Like many startups, LinkedIn had its share of problems when it first started out.
In an interview with The Wall Street Journal’s Andy Kessler, LinkedIn’s founder and CEO Reid Hoffman explains that when LinkedIn was getting off the ground, some companies resisted the business-oriented social network, even banning their employees from using the site.
One of those companies was Nokia.
“In the very early days, Nokia banned LinkedIn because they said your title was company internal information so you couldn’t publish that,” Hoffman says.
But employees found away around their company’s regulations, he says. “To show you the power of the networks, 22 people resigned and usage at Nokia continued at the exact same rate as it was before. Employees would just use it at home.”
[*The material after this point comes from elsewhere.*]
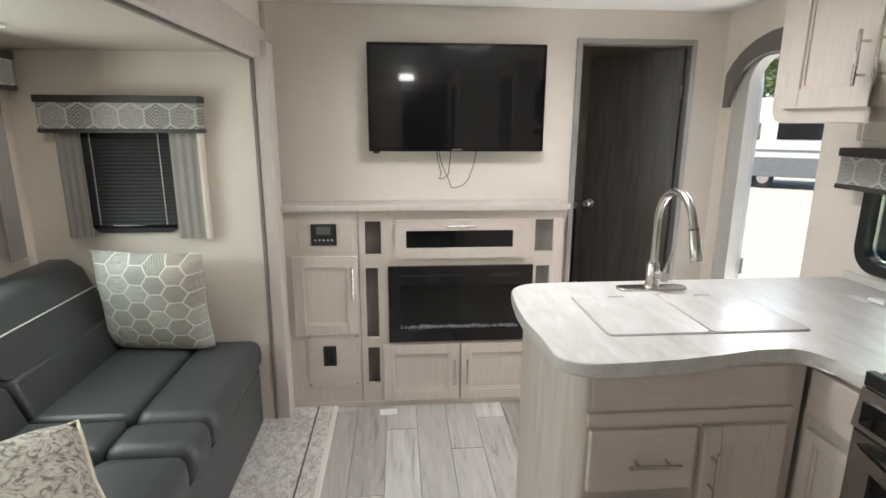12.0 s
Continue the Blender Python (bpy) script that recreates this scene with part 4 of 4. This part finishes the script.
part("yellow_sticker", boxes((0.420, 0.485, -0.606, -0.588, CZ + 0.0182, CZ + 0.0190)), M_YELLOW, sv, "yellow strip sticker")
b = bmesh.new()
rg = random.Random(12)
for i in range(40):
    x, y = rg.uniform(0.03, WS - 0.03), rg.uniform(-0.60, -0.25)
    box(b, x, x + rg.uniform(0.001, 0.004), y, y + rg.uniform(0.001, 0.003), CZ + 0.0181, CZ + 0.0186)
dst = part("dust_specks", b, M_GREYINK, cov)
dst["kind"] = "stuff"

# ---------------------------------------------------------------- hallway door, switches, floor vent
hdw = thing("hall_door", (0, 0, 0), 0, "charcoal wood-grain hallway door, closed, with a chrome knob", "door")
part("leaf", boxes((3.503, 4.027, -1.031, -0.997, 0.01, 1.876, 0.002)), M_DARKDOOR, hdw)
part("casing", boxes((3.475, 3.4995, -1.045, -1.0355, 0, 1.882, 0.002), (4.0305, 4.055, -1.045, -1.0355, 0, 1.882, 0.002), (3.475, 4.055, -1.045, -1.0355, 1.8825, 1.908, 0.002)), M_TRIM, hdw)
b = bmesh.new()
lathe(b, [(0.026, 0.0), (0.026, -0.006), (0.011, -0.010), (0.011, -0.028), (0.020, -0.034), (0.024, -0.046), (0.018, -0.058), (0.004, -0.060)], (3.565, -1.031, 0.985), "y", 20)
part("knob", b, M_CHROME, hdw, "round chrome knob", True)
part("hinge", boxes((4.022, 4.034, -1.039, -1.032, 1.68, 1.77)), M_CHROME, hdw)
for xx, zz in ((4.12, 1.36), (4.42, 1.29)):
    s = thing("switch_plate", (xx, -1.0355, zz - 0.045), 0, "black rocker switch plate on the hallway wall", "switch")
    part("plate", boxes((-0.04, 0.04, -0.008, 0.0, 0, 0.10, 0.003)), M_BLACK, s)
    part("rocker", boxes((-0.018, 0.018, -0.012, -0.0082, 0.025, 0.075, 0.002)), M_BGLASS, s)
fv = thing("floor_register", (3.61, -1.23, 0.0), 0, "brown metal floor heating register", "floor vent")
part("rim", ring(bmesh.new(), [(-0.058, -0.088), (0.058, -0.088), (0.058, 0.088), (-0.058, 0.088)], [(-0.040, -0.070), (0.040, -0.070), (0.040, 0.070), (-0.040, 0.070)], 0.0, 0.006, "z"), M_GRATE, fv)
part("well", boxes((-0.04, 0.04, -0.070, 0.070, 0.0005, 0.0015)), M_BLACK, fv)
for i in range(9):
    y = -0.060 + i * 0.015
    part("slat", boxes((-0.04, 0.04, y - 0.002, y + 0.002, 0.0016, 0.0055)), M_GRATE, fv)

# bedroom: bed, carpet, dark cabinet by the doorway
cp = tagged(part("carpet_bedroom", boxes((4.45, X_END - 0.01, YW + 0.01, -0.01, -0.004, 0.004)), carpet("dark_taupe_carpet", (0.10, 0.085, 0.075), (0.22, 0.195, 0.175))), "dark taupe bedroom carpet", "carpet", kind="structure")
bed = thing("bed", (5.75, -1.72, 0), 0, "bed with a grey-blue striped quilt over a wooden base", "bed")
part("base", boxes((-0.72, 1.35, -0.55, 0.42, 0.005, 0.38)), M_CAB, bed)
part("mattress", boxes((-0.78, 1.35, -0.56, 0.50, 0.3805, 0.58, 0.05, 4)), plain("dark_mattress_side", (0.09, 0.075, 0.08), 0.8), bed)
mq = material("striped_quilt", (0.3, 0.35, 0.38), 0.85)
wv = node(mq, "ShaderNodeTexWave", Scale=5.0, Distortion=0.6)
wire(mq, coords(mq), wv.inputs["Vector"])
base(mq, ramp(mq, wv.outputs["Fac"], [(0.3, (0.12, 0.17, 0.21)), (0.7, (0.42, 0.48, 0.5))]))
part("quilt", boxes((-0.80, 1.352, -0.57, 0.52, 0.575, 0.64, 0.03, 4)), mq, bed)
dn = thing("dinette_seat", (4.16, -1.96, 0), 0, "pale wood dinette bench end with a dark blue cushion", "bench")
part("base", boxes((-0.02, 0.42, -0.28, 0.40, 0.0, 0.10, 0.004)), M_CAB, dn)
part("cushion_front", boxes((0.0, 0.42, -0.26, 0.38, 0.1005, 0.44, 0.02)), plain("navy_vinyl", (0.02, 0.03, 0.06), 0.5), dn)

# ---------------------------------------------------------------- ceiling fittings
rv = thing("roof_vent", (0.93, -1.18, H), 0, "white framed square roof vent letting in daylight", "roof vent")
b = bmesh.new()
ring(b, round_rect(-0.215, 0.215, -0.215, 0.215, 0.02, 3), round_rect(-0.185, 0.185, -0.185, 0.185, 0.015, 3), -0.012, 0.10, "z")
part("frame", b, M_WHITE, rv)
part("lid", boxes((-0.212, 0.212, -0.212, 0.212, 0.1005, 0.107)), emitter("daylit_vent_lid", (0.95, 0.98, 1.0), 5.0), rv, "translucent white lid")
for yy in (-0.815, -0.655):
    s = thing("ceiling_speaker", (0.605, yy, H), 0, "round white ceiling fitting", "ceiling light", "round ceiling fittings")
    b = bmesh.new()
    rr = 0.072 if yy < -0.7 else 0.05
    lathe(b, [(rr, 0.0), (rr, -0.008), (rr * 0.85, -0.016), (rr * 0.6, -0.014), (0.003, -0.018)], (0, 0, 0), "z", 28)
    part("cover", b, M_WHITE, s, "", True)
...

Human resource departments liked that LinkedIn made it possible to find new talent, but they didn’t want their own employees touting their accomplishments and making themselves visible to others. “They would prefer their own employees are completely undiscoverable to the world,” Hoffman says.
Even investment banks turned off access to LinkedIn, citing compliance issues as the reason. But employees again found a way around this, Hoffman says. “People would go home and use it in the evening.”
Things have certainly changed for the company since the early days — when it first started in 2003 it had around 4,500 members; it now boasts more than 300 million. And it seems to be staying on that path. Sales are approaching $US2 billion annually, The Wall Street Journal reports.
Hoffman says that LinkedIn is a two-way street: Companies should invest to keep their employees employable, and employees should work to keep their companies valuable and growing.
“What everyone knows is that when you hire someone, there is a good chance they will eventually work for someone else,” Hoffman said. “Employees know there is some chance the job they have will go away at some point. That doesn’t allow you to invest in the future. You need to keep employees progressing on their career.”